Bild: Feiern können sie im Hafenklang schon lange gut
Das Hafenklang nahe dem Hamburger Fischmarkt ist kein Club, in den man sich
sofort verliebt. Der schmucklose Saal für etwa 200 Besucher sieht aus wie
ein überdimensionierter Abstellraum, in dem ewige Dunkelheit herrscht. Ist
ein Konzert ausverkauft, kann es passieren, dass man direkt hinter einem
Pfeiler stehen muss und nur den Bassisten sieht. An den wenigen warmen
Sommertagen ist es drinnen oft unfassbar heiß.
Aber jedem Besucher, der Widerspenstigkeit, Vielfalt und
Do-it-yourself-Kultur schätzt, wächst der Laden schnell ans Herz – mitsamt
den trockenen Sprüchen der Tresenleute, der Spendendose für soziale
Projekte, den moderaten Eintrittspreisen und dem verlässlich guten
Programm.
Mehrfach bekam das Hafenklang Preise, just im Januar den von der
Kulturbehörde unterstützten Hamburger Club Award in der Kategorie „Bester
Liveclub“. In diesem Jahr feiert man hier 20-jähriges Bestehen. Im Zentrum
der Festivitäten steht am 5. und 6. August ein Open-Air-Festival mit Bernd
Begemann, Trouble Orchestra und vielen anderen.

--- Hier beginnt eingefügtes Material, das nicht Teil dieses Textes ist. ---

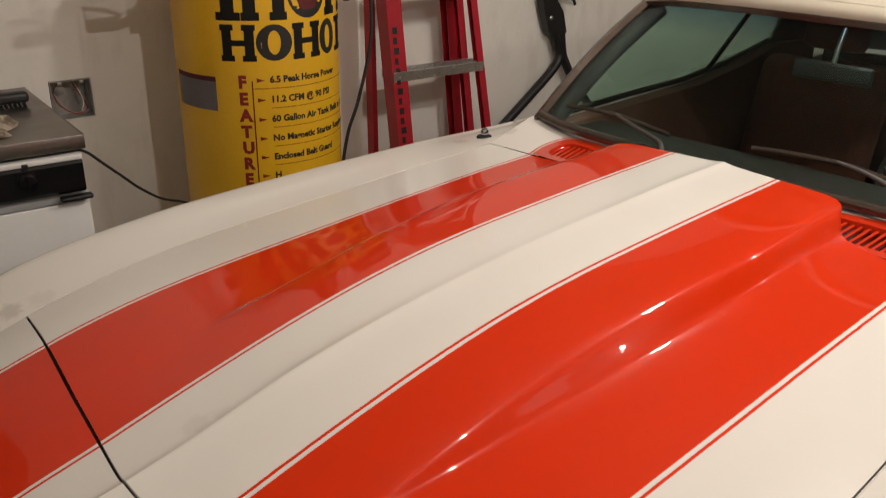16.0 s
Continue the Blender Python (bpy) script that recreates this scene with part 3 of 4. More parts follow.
    lines = ["6.5 Peak Horse Power", "11.2 CFM @ 90 PSI", "60 Gallon Air Tank Built in U", "No Magnetic Starter Required", "Enclosed Belt Guard", "H"]
    for i, words in enumerate(lines):
        zc = 1.066 - 0.0645 * i

        def put(x, y, h, zc=zc):
            return on_tank(-18.5 + math.degrees(x / TR), zc + y, h)
        writing(words, 0.0295, M_INK, "line", tank, put, 0.0012)
        bm = bmesh.new()
        v = [bm.verts.new(on_tank(p, z, 0.0012)) for p, z in ((-27.0, zc + 0.015), (-27.0, zc + 0.001), (-21.5, zc + 0.008))]
        bm.faces.new(v)
        part("marker", bm, M_REDINK, tank, smooth=False)
    bm = bmesh.new()
    sheet(bm, -96, -55, 0.970, 1.066)
    part("rating_plate", bm, M_LABEL, tank, "grey paper label with a red head", smooth=False)
    bm = bmesh.new()
    sheet(bm, -96, -55, 1.066, 1.082, 0.0008)
    part("label_head", bm, plain("faded_purple_print", (0.16, 0.035, 0.05), 0.55), tank, "faded purple label head", smooth=False)


compressor()


# ---------------------------------------------------------------- step ladder
def step_ladder():
    lad = thing("step_ladder", "folded red fibreglass step ladder with aluminium treads", "ladder", ROOM)

    def rail(u0, u1, v0, v1, ztop, w, d, t=0.004):
        """A channel rail from the floor to its top; open towards the ladder's middle."""
        bm = bmesh.new()
        s = 1 if w > 0 else -1
        prof = [(0, 0), (w, 0), (w, t), (s * t, t), (s * t, d - t), (w, d - t), (w, d), (0, d)]
        rows = []
        for k in range(9):
            f = k / 8
            rows.append([Vector((u0 + (u1 - u0) * f + a, v0 + (v1 - v0) * f + b, 0.02 + (ztop - 0.02) * f)) for a, b in prof])
        vs = grid(bm, rows, closed=True)
        bm.faces.new(vs[0])
        bm.faces.new(vs[-1])
        bmesh.ops.recalc_face_normals(bm, faces=bm.faces[:])
        return bm
    L = lambda z: 2.300 + (1.35 - z) * 0.050
    R = lambda z: 2.752 + (1.28 - z) * 0.120
    top = 1.83
    for name, f, s in (("front_rail", L, 1), ("front_rail", R, -1)):
        b = rail(f(0.02), f(top), -0.375, -0.215, top, 0.070 * s if s > 0 else -0.032, 0.075 if s > 0 else 0.03)
        part(name, b, M_LADDER, lad, smooth=False)
    for f0, f1, s in ((2.372, 2.325, 1), (2.885, 2.70, -1)):
        b = rail(f0 - (0.03 if s > 0 else 0.0), f1, -0.125, -0.105, top - 0.04, (0.022 if s > 0 else -0.045), 0.05)
        part("rear_rail", b, M_LADDER, lad, smooth=False)
        if s < 0:
            part("rear_rail_brace", rail(f0 + 0.055 * (-s), f1 + 0.05 * (-s), -0.165, -0.125, top - 0.3, 0.035 * s, 0.03), M_LADDER, lad, smooth=False)
    for z in (0.31, 0.635, 0.96, 1.28, 1.605):
        bm = bmesh.new()
        v = -0.375 + 0.16 * (z - 0.02) / (top - 0.02)
        a, b = L(z) + 0.004, R(z) - 0.004
        box(bm, (a, v - 0.004, z - 0.035), (b, v + 0.0, z + 0.004), 0.001)
        box(bm, (a, v, z), (b, v + 0.085, z + 0.004), 0.001)
        box(bm, (a, v + 0.085, z - 0.03), (b, v + 0.089, z + 0.004), 0.001)
        for k in range(6):
            box(bm, (a, v + 0.008 + 0.012 * k, z + 0.004), (b, v + 0.012 + 0.012 * k, z + 0.0065))
        part("tread", bm, M_ALU, lad, "grey ribbed aluminium tread", smooth=False)
        for x in (a - 0.0045, b + 0.0045):
            bm = bmesh.new()
            lathe(bm, [(0.0, 0.004), (0.005, 0.003), (0.006, 0.0)], 10, pose(a + 0.03 if x < b - 0.1 else b - 0.015, v - 0.004, z - 0.02, 90))
            part("rivet", bm, M_ALU, lad)
    bm = bmesh.new()
    box(bm, (L(top) - 0.02, -0.24, top), (R(top) + 0.02, -0.06, top + 0.05), 0.01)
    part("top_cap", bm, M_LADDER, lad)
    # unreadable black print down the rail: plain bars
    for k in range(12):
        bm = bmesh.new()
        hi = 1.14 - 0.040 * k
        wide = (0.022, 0.018, 0.024, 0.016)[k % 4]
        grid(bm, [[Vector((L(z) + 0.016 + dx, -0.3765 + 0.16 * (z - 0.02) / (top - 0.02), z)) for dx in (0.0, wide)] for z in (hi, hi - 0.026)])
        part("print_bar", bm, M_INK, lad, smooth=False)


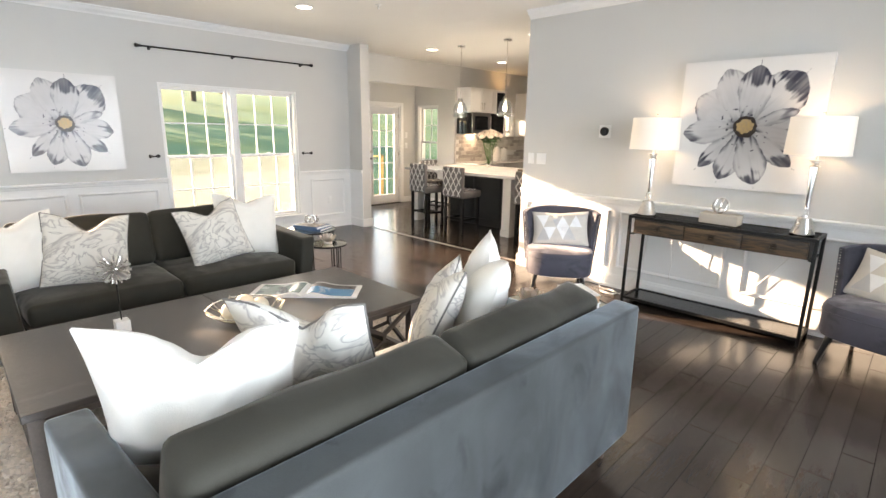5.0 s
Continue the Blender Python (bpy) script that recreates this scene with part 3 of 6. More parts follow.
def plate(name, label, m, wide, high, kind):
    """A wall plate with one or two toggles or sockets."""
    p = thing(name, label, "switch" if kind != "socket" else "outlet", m)
    part("cover", boxes((-wide / 2, wide / 2, -0.007, 0, -high / 2, high / 2), bevel=0.003), M_WHITE, p)
    count = max(1, round(wide / 0.075))
    for k in range(count):
        u = (k - (count - 1) / 2) * 0.046
        if kind == "socket":
            for z in (-0.02, 0.02):
                part("socket", boxes((u - 0.016, u + 0.016, -0.010, -0.006, z - 0.013, z + 0.013), bevel=0.003), M_WHITE, p)
        else:
            part("rocker", boxes((u - 0.016, u + 0.016, -0.011, -0.006, -0.032, 0.032), bevel=0.003), M_WHITE, p)
    return p


plate("light_switch", "white double light switch plate", SIDES["north"](3.68) @ pose(0, 0, 1.262), 0.118, 0.118, "switch")
plate("light_switch", "white single light switch plate", SIDES["north"](3.545) @ pose(0, 0, 1.262), 0.075, 0.118, "switch")
plate("light_switch", "white switch plate beside the fireplace", SIDES["south"](2.985) @ pose(0, 0, 1.245), 0.075, 0.118, "switch")
plate("light_switch", "white switch plate beside the fireplace", SIDES["south"](2.68) @ pose(0, 0, 1.245), 0.075, 0.118, "switch")
plate("light_switch", "white switch plate beside the glazed doors", pose(NOOK_X, 8.78, 1.45, 0, 0, 90), 0.075, 0.118, "switch")
plate("light_switch", "white switch plate beside the glazed doors", pose(NOOK_X, 8.78, 1.23, 0, 0, 90), 0.075, 0.118, "switch")
for u in (2.54, 2.36, 2.68):
    plate("wall_socket", "white wall socket in the wainscot", SIDES["south"](u) @ pose(0, -0.006, 0.42), 0.075, 0.118, "socket")
plate("wall_socket", "white wall socket in the wainscot", SIDES["west"](5.85) @ pose(0, -0.006, 0.45), 0.075, 0.118, "socket")
plate("wall_socket", "white wall socket in the wainscot", SIDES["west"](2.98) @ pose(0, -0.006, 0.42), 0.075, 0.118, "socket")
plate("wall_socket", "white wall socket in the wainscot", SIDES["south"](5.35) @ pose(0, -0.006, 0.42), 0.075, 0.118, "socket")
th = thing("thermostat", "round black thermostat on a white square plate", "thermostat", SIDES["north"](4.412) @ pose(0, 0, 1.565))
part("plate", boxes((-0.062, 0.062, -0.008, 0, -0.062, 0.062), bevel=0.004), M_WHITE, th)
part("dial", lathe([(0.001, 0), (0.042, 0), (0.042, 0.02), (0.036, 0.028), (0.001, 0.03)], 28), M_BLACK, th, "black dial", m=pose(0, -0.008, 0, 90))
part("display", lathe([(0.001, 0), (0.026, 0), (0.001, 0.0025)], 24), M_SLATE, th, m=pose(0, -0.0385, 0, 90))
sn = thing("motion_detector", "small white corner motion detector", "sensor", pose(0.045, 0.045, 1.95, 0, 0, -45))
part("housing", boxes((-0.03, 0.03, -0.025, 0.03, -0.05, 0.05), bevel=0.01), M_WHITE, sn)
part("lens", boxes((-0.02, 0.02, 0.03, 0.034, -0.035, 0.005), bevel=0.002), M_CANVAS, sn)


def floor_vent(m):
    v = thing("floor_vent", "dark bronze floor vent grille", "vent", m, "floor vents")
    part("frame", boxes((-0.16, 0.16, -0.065, -0.05, 0, 0.006), (-0.16, 0.16, 0.05, 0.065, 0, 0.006), (-0.16, -0.14, -0.05, 0.05, 0, 0.006), (0.14, 0.16, -0.05, 0.05, 0, 0.006)), M_BRONZE, v)
    for k in range(12):
        part("slat", boxes((-0.135 + k * 0.0235, -0.123 + k * 0.0235, -0.05, 0.05, 0.001, 0.005)), M_BRONZE, v)


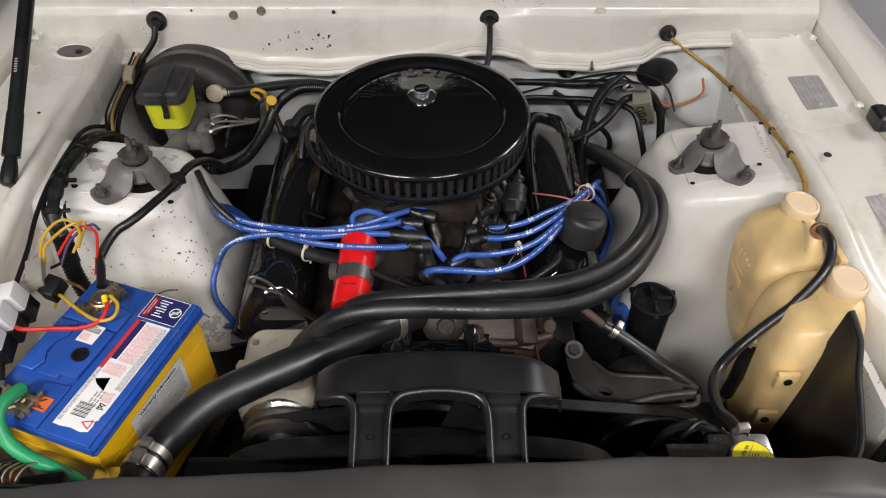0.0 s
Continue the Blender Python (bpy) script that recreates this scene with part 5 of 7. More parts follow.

## Partys gegen den Abriss
Dabei mutet es auf den ersten Blick erstaunlich an, dass es den Club
überhaupt gibt. Er liegt in einem Viertel des Stadtteils Altona, das in den
vergangenen 15 Jahren massiv aufgewertet wurde – Hummerrestaurant statt
Straßenstrich. Daran ist nicht alles schlecht, aber häufig verschwinden
Störfaktoren wie ein mit Plakaten, Tags und Aufklebern verzierter
Musikschuppen im Laufe solcher Prozesse aus dem Stadtbild.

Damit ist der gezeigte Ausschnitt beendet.